## DESCRIPTION OF THE TASK
Reproduce only this span: the line containing "# ---- helpers", the line containing "return Matrix.LocRotScale((x, y, z), Euler([radians(a)", and every line between them, all exactly as given.

## STORED DATA
□ □ □ □ □

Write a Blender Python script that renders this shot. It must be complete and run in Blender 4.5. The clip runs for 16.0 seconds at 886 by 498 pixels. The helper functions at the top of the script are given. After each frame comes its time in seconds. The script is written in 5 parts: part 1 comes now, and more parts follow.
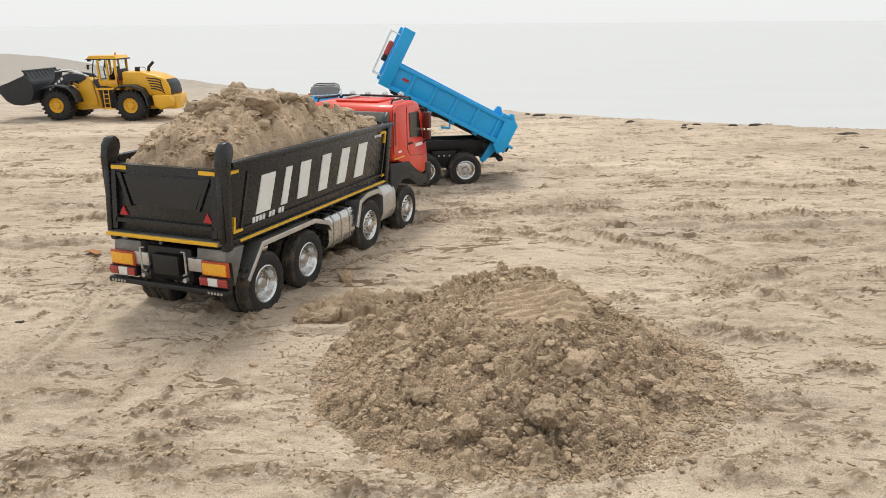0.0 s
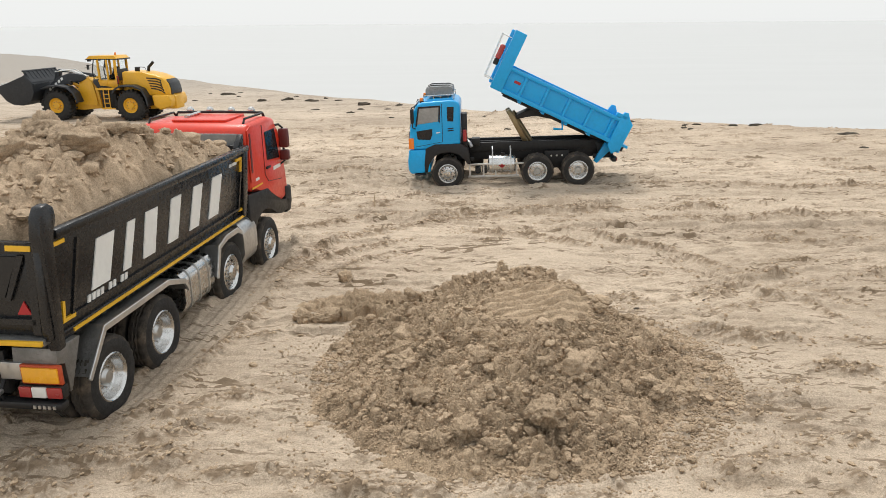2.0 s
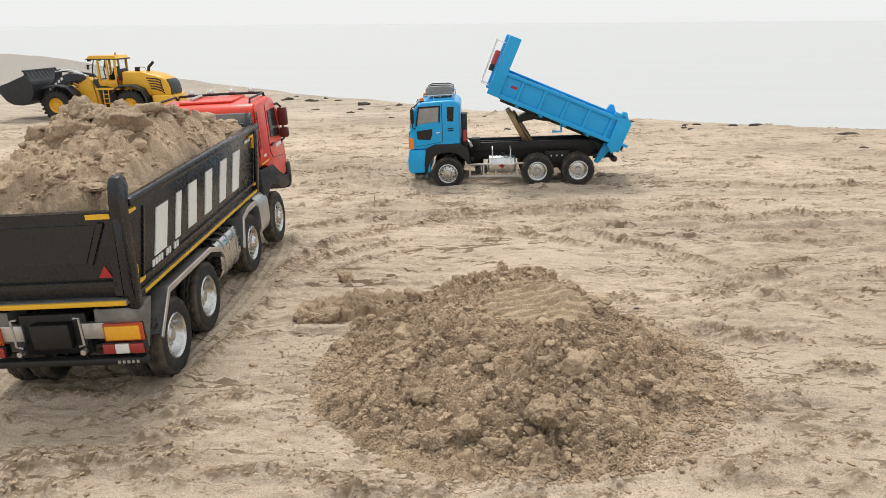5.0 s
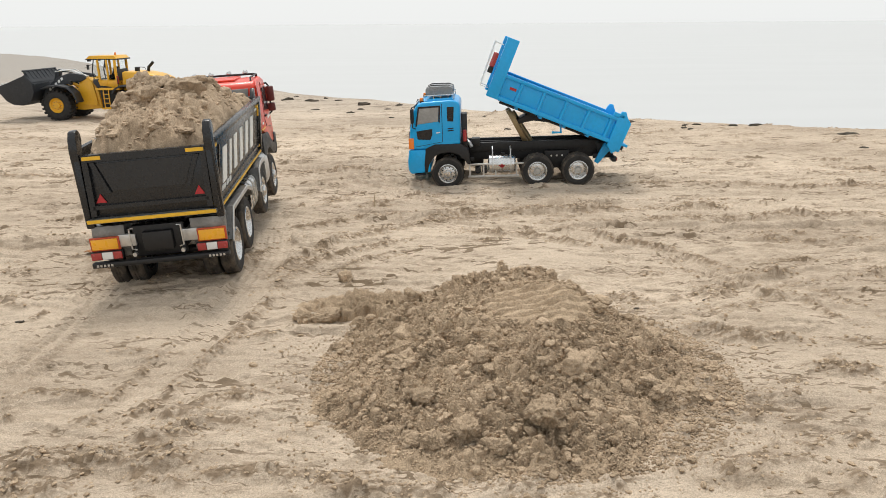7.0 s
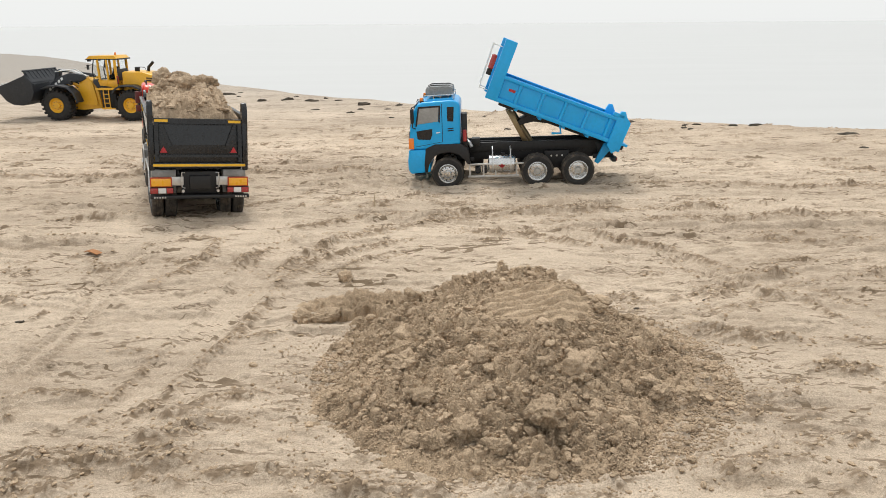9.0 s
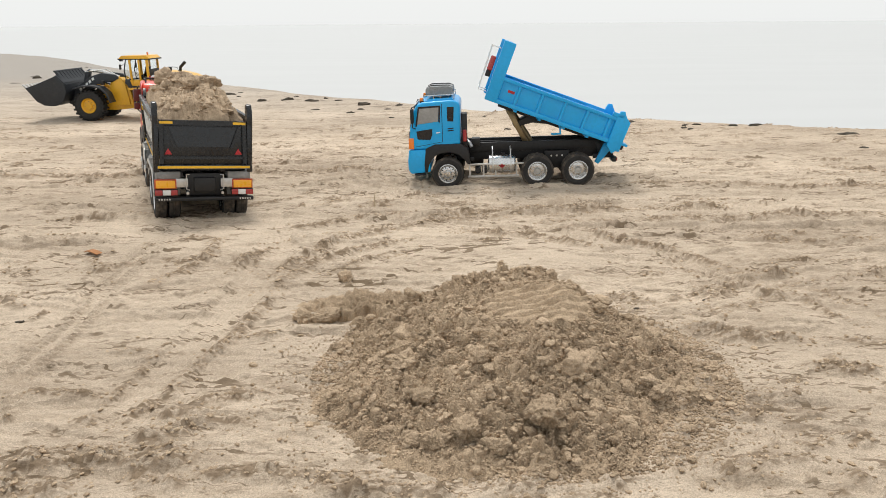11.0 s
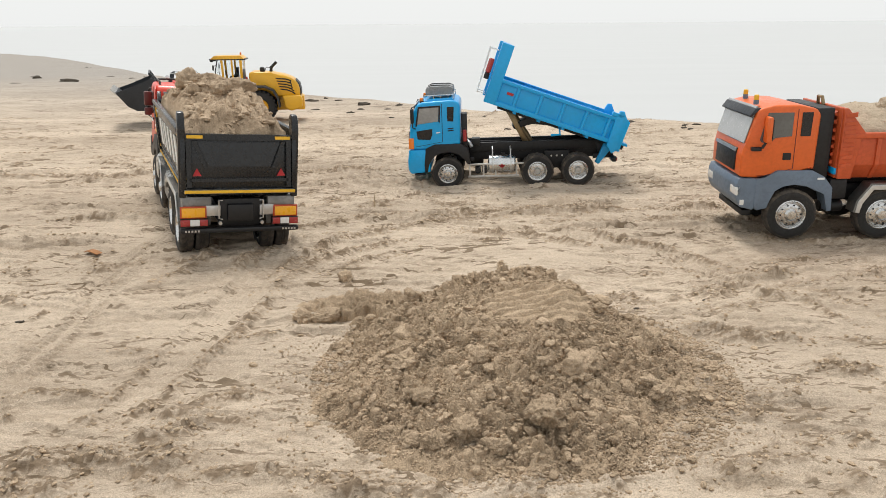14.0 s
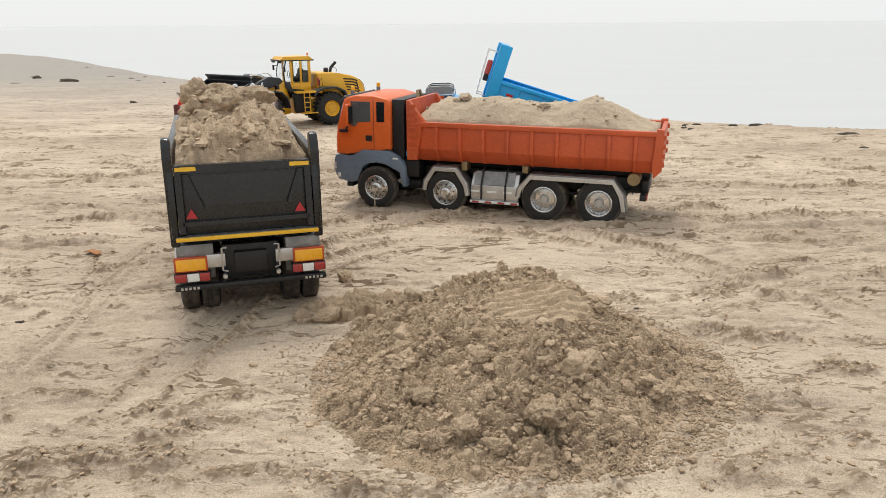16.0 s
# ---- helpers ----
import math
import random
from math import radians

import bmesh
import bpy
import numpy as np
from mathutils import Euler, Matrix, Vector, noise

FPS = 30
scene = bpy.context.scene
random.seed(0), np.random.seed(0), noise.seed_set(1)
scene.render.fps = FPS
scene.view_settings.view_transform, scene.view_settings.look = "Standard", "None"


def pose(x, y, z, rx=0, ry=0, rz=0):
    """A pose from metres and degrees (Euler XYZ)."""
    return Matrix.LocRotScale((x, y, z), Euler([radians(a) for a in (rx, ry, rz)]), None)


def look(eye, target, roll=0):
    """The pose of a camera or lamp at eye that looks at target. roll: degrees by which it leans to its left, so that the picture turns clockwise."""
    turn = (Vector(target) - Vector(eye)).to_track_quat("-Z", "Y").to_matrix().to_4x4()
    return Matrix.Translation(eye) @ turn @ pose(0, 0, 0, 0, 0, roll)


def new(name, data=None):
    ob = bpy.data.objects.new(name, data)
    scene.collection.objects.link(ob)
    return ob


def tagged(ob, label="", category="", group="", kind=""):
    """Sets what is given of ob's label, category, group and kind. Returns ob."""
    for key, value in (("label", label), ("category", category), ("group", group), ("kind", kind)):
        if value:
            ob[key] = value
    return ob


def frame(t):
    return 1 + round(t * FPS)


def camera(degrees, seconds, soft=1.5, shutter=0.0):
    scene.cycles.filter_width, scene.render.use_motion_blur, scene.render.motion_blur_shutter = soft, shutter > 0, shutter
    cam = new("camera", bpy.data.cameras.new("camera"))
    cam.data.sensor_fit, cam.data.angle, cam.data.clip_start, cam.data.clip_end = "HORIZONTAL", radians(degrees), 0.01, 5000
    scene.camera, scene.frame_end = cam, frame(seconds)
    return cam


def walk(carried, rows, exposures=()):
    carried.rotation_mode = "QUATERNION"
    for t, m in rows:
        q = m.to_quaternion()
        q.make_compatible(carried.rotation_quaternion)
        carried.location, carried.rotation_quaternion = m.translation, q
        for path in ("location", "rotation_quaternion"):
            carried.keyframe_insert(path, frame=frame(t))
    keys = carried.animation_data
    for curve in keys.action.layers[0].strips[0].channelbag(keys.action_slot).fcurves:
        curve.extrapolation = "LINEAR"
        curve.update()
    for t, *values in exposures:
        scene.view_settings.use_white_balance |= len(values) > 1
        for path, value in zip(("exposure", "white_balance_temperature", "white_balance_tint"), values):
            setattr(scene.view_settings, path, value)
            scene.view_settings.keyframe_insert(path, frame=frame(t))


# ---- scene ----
# The camera stands still on the beach, low behind a heap of sand (radio-controlled models, about 1:14).
cam = camera(62.16, 16.0, soft=0.55)
STAND = pose(0, 0, 0.3766, 72.945, 0, 0) @ pose(0, 0, 0, 0, 0, -0.417)
walk(cam, [(0.0, STAND), (16.0, STAND)], exposures=[(0.0, 0.0), (16.0, 0.0)])

# ---- light: a bright overcast sky ----
SUN_UP, SUN_ROUND = 64.0, -14.0
world = bpy.data.worlds.new("overcast_sky")
scene.world = world
world.use_nodes = True
wn, wl = world.node_tree.nodes, world.node_tree.links
wn.clear()
sky = wn.new("ShaderNodeTexSky")
sky.sky_type, sky.sun_disc = "NISHITA", False
sky.sun_elevation, sky.sun_rotation = radians(SUN_UP), radians(SUN_ROUND)
blue_part, veil, both, wout = wn.new("ShaderNodeBackground"), wn.new("ShaderNodeBackground"), wn.new("ShaderNodeAddShader"), wn.new("ShaderNodeOutputWorld")
blue_part.inputs["Strength"].default_value = 0.006
veil.inputs["Color"].default_value = (0.985, 1.0, 0.995, 1)
veil.inputs["Strength"].default_value = 0.85
wl.new(sky.outputs[0], blue_part.inputs[0])
wl.new(blue_part.outputs[0], both.inputs[0])
wl.new(veil.outputs[0], both.inputs[1])
wl.new(both.outputs[0], wout.inputs[0])
sun = new("sun", bpy.data.lights.new("sun", "SUN"))
sun.data.energy, sun.data.angle, sun.data.color = 2.4, radians(18), (1.0, 0.96, 0.9)
_a = radians(SUN_ROUND)
sun.matrix_world = look((math.sin(_a) * 3, math.cos(_a) * 3, 3 * math.tan(radians(SUN_UP))), (0, 0, 0))

# ---- materials ----
def surface(name, col, rough=0.5, metal=0.0, spread=0.12, scale=18.0, fine=160.0, bump=0.0, bump_scale=400.0,
            dust=0.0, dust_col=(0.42, 0.34, 0.24), coat=0.0, second=None):
    """A procedural surface: two scales of tone, optional relief, and dry sand dust in patches."""
    m = bpy.data.materials.new(name)
    m.use_nodes = True
    n, l = m.node_tree.nodes, m.node_tree.links
    b = n["Principled BSDF"]
    co = n.new("ShaderNodeTexCoord")

    def tex(sc, detail=5.0, r=0.6):
        t = n.new("ShaderNodeTexNoise")
        t.inputs["Scale"].default_value, t.inputs["Detail"].default_value, t.inputs["Roughness"].default_value = sc, detail, r
        l.new(co.outputs["Object"], t.inputs["Vector"])
        return t.outputs["Fac"]

    def ramp(fac, lo, hi):
        r = n.new("ShaderNodeMapRange")
        r.inputs["From Min"].default_value, r.inputs["From Max"].default_value = lo, hi
        l.new(fac, r.inputs["Value"])
        return r.outputs[0]

    def mix(fac, a, c):
        x = n.new("ShaderNodeMix")
        x.data_type = "RGBA"
        for sock, v in ((x.inputs[0], fac), (x.inputs[6], a), (x.inputs[7], c)):
            if isinstance(v, (tuple, float, int)):
                sock.default_value = (*v, 1) if isinstance(v, tuple) else v
            else:
                l.new(v, sock)
        return x.outputs[2]

    dark = tuple(c * (1 - spread) for c in col)
    lite = tuple(min(1, c * (1 + spread)) for c in (second or col))
    big, small = ramp(tex(scale), 0.32, 0.68), ramp(tex(fine), 0.3, 0.7)
    c = mix(big, dark, lite)
    c = mix(ramp(tex(fine, 3), 0.42, 0.85), c, tuple(v * (1 - 1.3 * spread) for v in col))
    rr = n.new("ShaderNodeMapRange")
    rr.inputs["To Min"].default_value, rr.inputs["To Max"].default_value = max(0.02, rough - 0.08), min(1, rough + 0.1)
    l.new(small, rr.inputs["Value"])
    rough_out = rr.outputs[0]
    if dust:
        d = ramp(tex(scale * 1.7, 8, 0.7), 0.66 - 0.45 * dust, 0.9 - 0.3 * dust)
        k = n.new("ShaderNodeMath")
        k.operation = "MULTIPLY"
        k.inputs[1].default_value = min(1.0, dust * 1.6)
        l.new(d, k.inputs[0])
        c = mix(k.outputs[0], c, dust_col)
        mx = n.new("ShaderNodeMix")
        l.new(k.outputs[0], mx.inputs[0])
        l.new(rough_out, mx.inputs[2])
        mx.inputs[3].default_value = 0.95
        rough_out = mx.outputs[0]
    l.new(c, b.inputs["Base Color"])
    l.new(rough_out, b.inputs["Roughness"])
    b.inputs["Metallic"].default_value = metal
    b.inputs["Coat Weight"].default_value = coat
    if bump:
        bp = n.new("ShaderNodeBump")
        bp.inputs["Strength"].default_value, bp.inputs["Distance"].default_value = 1.0, bump
        l.new(tex(bump_scale, 6, 0.7), bp.inputs["Height"])
        l.new(bp.outputs[0], b.inputs["Normal"])
    return m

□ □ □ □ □

## COMPLETE RESPONSE
# ---- helpers ----
import math
import random
from math import radians

import bmesh
import bpy
import numpy as np
from mathutils import Euler, Matrix, Vector, noise

FPS = 30
scene = bpy.context.scene
random.seed(0), np.random.seed(0), noise.seed_set(1)
scene.render.fps = FPS
scene.view_settings.view_transform, scene.view_settings.look = "Standard", "None"


def pose(x, y, z, rx=0, ry=0, rz=0):
    """A pose from metres and degrees (Euler XYZ)."""
    return Matrix.LocRotScale((x, y, z), Euler([radians(a) for a in (rx, ry, rz)]), None)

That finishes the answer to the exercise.